Quantum algorithms handle random walks by taking advantage of quantum superposition and entanglement to explore multiple paths simultaneously. In a classical random walk, a particle moves through a network of nodes, taking steps based on probabilistic rules. Each step is independent, and the walk tends to cover the space slowly, with the time taken to find a specific target growing with the number of nodes. Quantum random walks, on the other hand, can use quantum states to move in multiple directions at once, which can lead to a faster exploration of the underlying graph.
One key example of quantum random walks is the quantum walk on the line, where a quantum particle can simultaneously be in multiple positions due to superposition. In a classical setting, certain properties like the expected position after several steps spread linearly with time. However, in a quantum random walk, the distribution of probabilities can spread quadratically faster because the walk has an interference pattern.

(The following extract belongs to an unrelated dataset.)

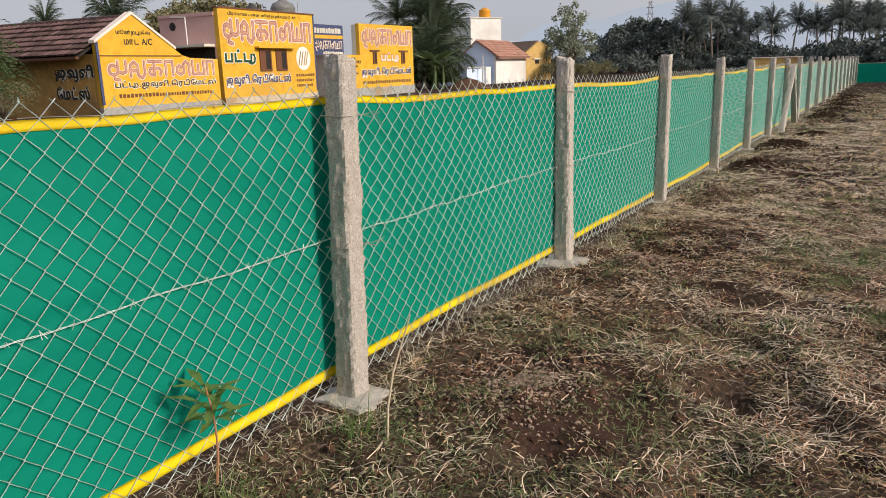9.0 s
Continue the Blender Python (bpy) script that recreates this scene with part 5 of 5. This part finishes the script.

This means that certain outcomes can be enhanced while others can be diminished, allowing for a more structured exploration of the graph or dataset, which can lead to faster algorithms for problems like element searching or graph traversal.
Moreover, quantum random walks have practical applications in algorithms such as Grover’s search algorithm or in creating faster solutions for problems in optimization and network theory. For instance, in certain cases, quantum walks can lead to improved algorithms for finding marked vertices in a graph or for simulating quantum systems. The ability to encode and manipulate information in this way provides a significant advantage over classical algorithms, making quantum random walks a powerful conceptual tool in quantum computing.